Second, by being welcoming of the US presence and
engagement in the Asia-Pacific region, Canberra hopes that the United States
wouldn’t one day simply walk away from the region, leaving Australia to its own
devices.
However,
those in Australia who would like a more nuanced relationship with the US argue
that Canberra should rather play a role in persuading the United States to
share power with a rising China.
In this way, the US-China relationship would be
managed peacefully, thus avoiding a potential military conflict sometime in the
future as happened in the past between a rising Germany and the established
European powers in WW1, and to Hitler’s rise leading to WW11.
An important proponent of this broad argument is
Professor Hugh White at the Australian National University, formerly a senior
defense department official. He has argued his line in his book, The China
Choice: Why America Should Share Power.
It is believed that China will become the world’s
biggest economy in a decade or so, thus leaving the US behind. Its military
power is also growing, though the US will still remain the world’s strongest
military power for many years to come.
Even at this stage China has amassed a strong military
deterrent, if not denial, capability to make the United States cautious about
exercising or using its superior military power against China.

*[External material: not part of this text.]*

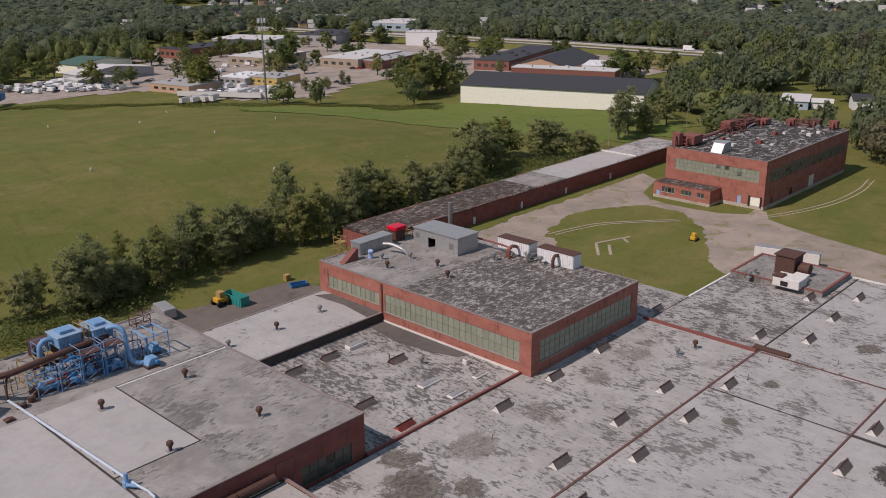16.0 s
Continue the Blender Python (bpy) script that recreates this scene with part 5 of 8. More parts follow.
# round ponding stains: thin crusts of dirt on the roofing
def stain(x, y, z, r, seed, mat):
    rnd = random.Random(seed)
    b = bmesh.new()
    polygon(b, [(math.cos(k * math.tau / 28), math.sin(k * math.tau / 28)) for k in range(28)], 0.0)
    ob = part("dirt_crust", b, mat, low, "dark round crust of dirt left by ponding")
    ob.matrix_basis = Matrix.LocRotScale((x, y, z), Euler((0, 0, rnd.uniform(0, 6))), (1.35 * r, 1.1 * r, 1))


def crust_material(name, dark, pale, solid=0.9, lo=0.445, hi=0.475):
    """A crust that thins out raggedly towards the rim of its disc."""
    m = Mat(name, 0.95, 0, 0.1)
    size, far, drift, add = (m.n.new("ShaderNodeVectorMath") for _ in range(4))
    size.operation, far.operation, drift.operation = "LENGTH", "SCALE", "ADD"
    m.link(m.co, size.inputs[0])
    far.inputs[0].default_value = (40, 23, 11)
    m.link(m.random(), far.inputs["Scale"])
    m.link(m.co, drift.inputs[0])
    m.link(far.outputs[0], drift.inputs[1])

    def rag(scale, detail, bend):
        tx = m.n.new("ShaderNodeTexNoise")
        for key, value in (("Scale", scale), ("Detail", detail), ("Roughness", 0.72), ("Distortion", bend)):
            tx.inputs[key].default_value = value
        m.link(drift.outputs[0], tx.inputs["Vector"])
        return tx.outputs["Fac"]

    wide, fine = rag(1.9, 7, 0.7), rag(7.0, 6, 0.5)
    rim = m.ramp(size.outputs["Value"], [(0.0, (0.56,) * 3), (0.6, (0.47,) * 3), (1.0, (0.22,) * 3)])
    cover = m.step(m.mix(0.62, rim, m.mix(0.35, wide, fine)), lo, hi)
    m.color(m.mix(m.step(fine, 0.4, 0.62), dark, pale))
    clear, both = m.n.new("ShaderNodeBsdfTransparent"), m.n.new("ShaderNodeMixShader")
    m.link(m.mix(1.0, cover, (solid,) * 3, "MULTIPLY"), both.inputs[0])
    m.link(clear.outputs[0], both.inputs[1])
    m.link(m.p.outputs[0], both.inputs[2])
    m.link(both.outputs[0], m.n["Material Output"].inputs[0])
    return m.m


CRUST, CRUST_BLACK = crust_material("ponding_crust", (0.10, 0.088, 0.072), (0.24, 0.22, 0.195), 0.8), crust_material("black_ponding_crust", (0.045, 0.04, 0.037), (0.12, 0.11, 0.10), 0.94)
CRUST_WET = crust_material("brown_ponding_silt", (0.17, 0.152, 0.125), (0.36, 0.34, 0.31), 0.62, 0.43, 0.52)
for k, (x, y, r) in enumerate(((112.4, -61.0, 4.2), (127.8, -60.0, 3.4), (142.7, -59.4, 3.0), (155.4, -57.8, 2.6), (111.0, -35.9, 2.3), (141.8, -35.2, 1.3), (183.9, -41.9, 2.4), (158.5, -34.5, 1.5))):
    stain(x, y, L + 0.075, r, k + 3, CRUST_BLACK if k < 4 else CRUST)
for k, (x, y, r) in enumerate(((108.8, -10.0, 4.4), (124.6, -10.8, 3.0), (140.5, -11.2, 2.8), (153.6, -10.5, 3.4), (94.2, -11.0, 5.2), (99.0, -4.5, 3.0), (100.5, -17.0, 2.6))):
    stain(x, y, L + 0.075, r, k + 31, CRUST_WET if k < 4 else CRUST)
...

Therefore, to avoid any mischance of a US-China
strategic rivalry breaking into a war, it is considered necessary that US
should accommodate China into a power-sharing arrangement.
Paul Keating, a former Australian prime minister, is
another one cautioning his country against drifting towards confrontation with
China as a US ally. He recently said that peace in the region lay in
accommodating China as a “great power”.
He added, “The presumption has been that the foreign
policy of Australia is somehow synonymous with the foreign policy of the United
States.” Which “could never have
been broadly true, notwithstanding the points of coincidence from time to time
in our respective national interests.”
He, therefore, advocates a more independent approach
for Canberra in its relations with the United States. Incidentally, Keating
chairs an international advisory council of the China Development Bank.
There are problems with this thesis, not with the
idea of sharing power but its feasibility. First, it assumes power sharing as
if it is there for the US to give and for China to partake.
International relations do not operate like that.
The US might be the dominant power in the region but there are other regional
actors that might not go along with a regional duopoly between the US and
China.
A solution to this might lie through creating a
concert of powers as in the Europe of the 19th century to create
balance of power. Even that didn’t stop military conflict eventually leading to
WW1.
In its supposed Asian reincarnation, this might
involve other regional heavy weights like Japan and India. But China might
regard it with suspicion as Japan and, probably, India too is tilted toward the
US. Therefore, Beijing is unlikely to relish the balance of power idea tilted
against it.
China might also find the idea of being assigned a
power-sharing role as condescending hearkening back to the days when the
European powers, including the US, decided what was good for China.
The humiliation of 200 years of European domination
of China is too fresh in Chinese mind to accept arrangements, even of an
enhanced power-sharing role, as demeaning.
Besides, who decides what sort of power sharing is
involved? For instance, China basically wants the US out of the Asia-Pacific
region that it regards as its own political and strategic space since 14th
and 15th century. And the European colonial meddling, in their view,
was a historical aberration.
Now that China is powerful, it wants to restore,
what it sees as, its historical destiny. It, therefore, wants the US, as
Beijing sees it, to stop interfering and/or encouraging some regional countries
to put forward their rival sovereignty claims to South China Sea islands. The
US is not willing to abandon its regional allies to China’s wishes.
In other words, it might be difficult for both China
and the United States even to go beyond the first base of a regional
sovereignty issue.
It would, therefore, seem that strategists like Hugh
White and former politicians like Paul Keating are barking up the wrong
tree. In international relations,
where national interests are involved, there are no neat solutions.